* [Aim]:
Reproduce the material that follows, please, but only from its first line to the line containing "scene.render.fps = FPS", inclusive.

* [Data lines]:
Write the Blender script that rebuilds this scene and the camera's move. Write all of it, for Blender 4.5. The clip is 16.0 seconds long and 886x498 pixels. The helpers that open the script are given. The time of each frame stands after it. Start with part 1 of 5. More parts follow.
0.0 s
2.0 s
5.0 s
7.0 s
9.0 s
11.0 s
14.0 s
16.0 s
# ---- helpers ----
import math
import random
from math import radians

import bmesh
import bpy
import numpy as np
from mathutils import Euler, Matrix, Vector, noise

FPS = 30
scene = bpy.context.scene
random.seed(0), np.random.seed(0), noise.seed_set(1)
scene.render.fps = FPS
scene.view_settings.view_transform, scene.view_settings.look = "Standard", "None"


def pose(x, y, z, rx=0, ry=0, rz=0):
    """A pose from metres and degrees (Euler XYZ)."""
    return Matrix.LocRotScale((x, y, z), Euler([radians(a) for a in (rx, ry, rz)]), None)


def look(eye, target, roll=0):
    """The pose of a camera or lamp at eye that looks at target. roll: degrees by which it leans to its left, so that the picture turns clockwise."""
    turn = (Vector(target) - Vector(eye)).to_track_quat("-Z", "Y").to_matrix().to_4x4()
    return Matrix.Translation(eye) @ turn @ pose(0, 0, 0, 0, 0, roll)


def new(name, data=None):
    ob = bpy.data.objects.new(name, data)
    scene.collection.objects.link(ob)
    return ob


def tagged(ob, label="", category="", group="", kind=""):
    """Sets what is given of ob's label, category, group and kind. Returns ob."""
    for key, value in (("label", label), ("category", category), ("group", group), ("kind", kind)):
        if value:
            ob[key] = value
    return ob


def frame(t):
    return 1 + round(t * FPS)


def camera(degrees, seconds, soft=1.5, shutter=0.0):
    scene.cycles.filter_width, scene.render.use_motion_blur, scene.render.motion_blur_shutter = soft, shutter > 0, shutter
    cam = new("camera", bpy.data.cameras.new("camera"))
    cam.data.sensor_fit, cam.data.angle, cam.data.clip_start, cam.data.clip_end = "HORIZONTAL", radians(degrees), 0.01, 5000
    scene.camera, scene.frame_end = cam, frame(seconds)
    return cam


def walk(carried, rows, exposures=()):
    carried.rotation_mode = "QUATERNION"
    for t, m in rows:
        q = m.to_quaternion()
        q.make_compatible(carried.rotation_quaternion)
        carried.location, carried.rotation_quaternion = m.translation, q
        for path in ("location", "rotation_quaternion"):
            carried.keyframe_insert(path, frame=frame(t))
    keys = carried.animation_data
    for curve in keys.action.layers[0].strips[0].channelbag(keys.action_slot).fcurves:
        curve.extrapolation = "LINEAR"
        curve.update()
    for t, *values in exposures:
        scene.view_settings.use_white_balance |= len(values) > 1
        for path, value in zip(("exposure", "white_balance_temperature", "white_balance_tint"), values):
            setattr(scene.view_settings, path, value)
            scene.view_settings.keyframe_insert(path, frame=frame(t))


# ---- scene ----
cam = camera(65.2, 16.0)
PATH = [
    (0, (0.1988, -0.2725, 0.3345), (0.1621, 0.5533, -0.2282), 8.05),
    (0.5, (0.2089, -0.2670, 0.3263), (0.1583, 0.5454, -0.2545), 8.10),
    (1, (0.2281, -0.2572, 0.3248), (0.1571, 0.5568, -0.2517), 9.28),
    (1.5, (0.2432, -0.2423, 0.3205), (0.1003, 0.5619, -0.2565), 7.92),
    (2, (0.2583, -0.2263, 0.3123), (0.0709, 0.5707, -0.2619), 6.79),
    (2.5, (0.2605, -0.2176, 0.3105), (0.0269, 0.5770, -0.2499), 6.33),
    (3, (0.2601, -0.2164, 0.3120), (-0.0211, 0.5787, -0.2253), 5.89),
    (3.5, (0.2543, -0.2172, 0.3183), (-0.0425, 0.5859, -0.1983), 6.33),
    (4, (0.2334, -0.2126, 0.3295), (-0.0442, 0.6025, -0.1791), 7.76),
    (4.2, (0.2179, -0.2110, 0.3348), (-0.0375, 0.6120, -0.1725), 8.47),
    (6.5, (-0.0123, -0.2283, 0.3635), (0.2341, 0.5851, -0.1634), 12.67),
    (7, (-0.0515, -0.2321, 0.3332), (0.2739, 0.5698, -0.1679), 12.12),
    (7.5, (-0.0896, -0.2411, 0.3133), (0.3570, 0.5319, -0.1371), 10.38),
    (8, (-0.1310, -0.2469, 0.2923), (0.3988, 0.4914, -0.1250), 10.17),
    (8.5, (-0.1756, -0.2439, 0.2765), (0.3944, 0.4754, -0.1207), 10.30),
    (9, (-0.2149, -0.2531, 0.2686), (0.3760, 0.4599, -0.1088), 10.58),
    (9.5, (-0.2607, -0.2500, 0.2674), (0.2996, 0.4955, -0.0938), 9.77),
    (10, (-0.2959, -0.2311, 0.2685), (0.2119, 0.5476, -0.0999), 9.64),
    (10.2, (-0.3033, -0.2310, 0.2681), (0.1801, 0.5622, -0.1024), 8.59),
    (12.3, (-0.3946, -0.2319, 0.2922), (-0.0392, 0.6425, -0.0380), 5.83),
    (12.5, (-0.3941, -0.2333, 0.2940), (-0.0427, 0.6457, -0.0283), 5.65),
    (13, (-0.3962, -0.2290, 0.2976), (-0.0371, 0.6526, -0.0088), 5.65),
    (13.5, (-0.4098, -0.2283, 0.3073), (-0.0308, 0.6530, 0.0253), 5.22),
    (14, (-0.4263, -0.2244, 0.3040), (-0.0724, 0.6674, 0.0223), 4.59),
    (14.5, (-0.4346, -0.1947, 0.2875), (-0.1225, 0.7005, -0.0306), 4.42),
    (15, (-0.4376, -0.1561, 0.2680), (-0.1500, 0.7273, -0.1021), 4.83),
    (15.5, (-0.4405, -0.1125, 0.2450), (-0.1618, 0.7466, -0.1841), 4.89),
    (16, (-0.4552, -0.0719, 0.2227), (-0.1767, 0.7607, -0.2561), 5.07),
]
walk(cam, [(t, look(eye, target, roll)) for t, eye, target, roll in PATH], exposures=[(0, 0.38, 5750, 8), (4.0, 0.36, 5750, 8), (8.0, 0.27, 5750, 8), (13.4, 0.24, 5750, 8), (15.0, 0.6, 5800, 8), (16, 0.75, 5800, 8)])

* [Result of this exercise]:
Write the Blender script that rebuilds this scene and the camera's move. Write all of it, for Blender 4.5. The clip is 16.0 seconds long and 886x498 pixels. The helpers that open the script are given. The time of each frame stands after it. Start with part 1 of 5. More parts follow.
0.0 s
2.0 s
5.0 s
7.0 s
9.0 s
11.0 s
14.0 s
16.0 s
# ---- helpers ----
import math
import random
from math import radians

import bmesh
import bpy
import numpy as np
from mathutils import Euler, Matrix, Vector, noise

FPS = 30
scene = bpy.context.scene
random.seed(0), np.random.seed(0), noise.seed_set(1)
scene.render.fps = FPS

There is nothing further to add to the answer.